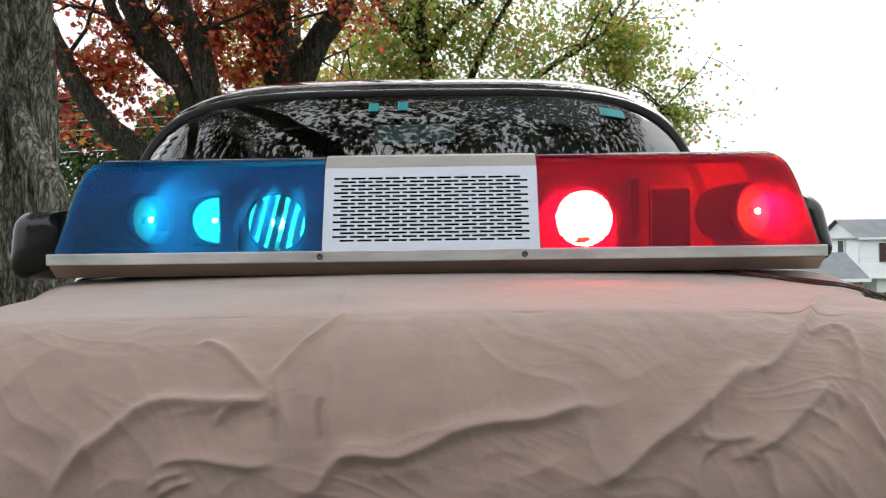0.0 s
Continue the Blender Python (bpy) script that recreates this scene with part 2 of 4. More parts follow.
def lathe(profile, count=40, close=False):
    """Revolves (radius, height) pairs about z. Returns verts, faces."""
    verts, faces = [], []
    for r, h in profile:
        for k in range(count):
            a = 2 * math.pi * k / count
            verts.append((r * math.cos(a), r * math.sin(a), h))
    for i in range(len(profile) - 1):
        for k in range(count):
            a, b = i * count + k, i * count + (k + 1) % count
            faces.append((a, b, b + count, a + count))
    if close:
        faces.append(tuple(range(count))[::-1])
        faces.append(tuple((len(profile) - 1) * count + k for k in range(count)))
    return verts, faces


def extrude_x(profile, x0, x1, x0b=None, x1b=None, caps=True):
    """A closed (y, z) profile swept along x; the ends may lean with height."""
    n = len(profile)
    z_low, z_high = min(p[1] for p in profile), max(p[1] for p in profile)
    verts = []
    for end, lean in ((x0, x0b), (x1, x1b)):
        for y, z in profile:
            f = (z - z_low) / (z_high - z_low)
            verts.append((end if lean is None else end + (lean - end) * f, y, z))
    faces = [(i, (i + 1) % n, n + (i + 1) % n, n + i) for i in range(n)]
    if caps:
        faces += [tuple(range(n))[::-1], tuple(range(n, 2 * n))]
    bm = bmesh.new()
    vs = [bm.verts.new(v) for v in verts]
    for f in faces:
        bm.faces.new([vs[k] for k in f])
    return bm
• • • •
- What the task requires -
Copy all lines from the material that include "with".

- Exercise answer -
Continue the Blender Python (bpy) script that recreates this scene with part 2 of 4. More parts follow.
    """A closed (y, z) profile swept along x; the ends may lean with height."""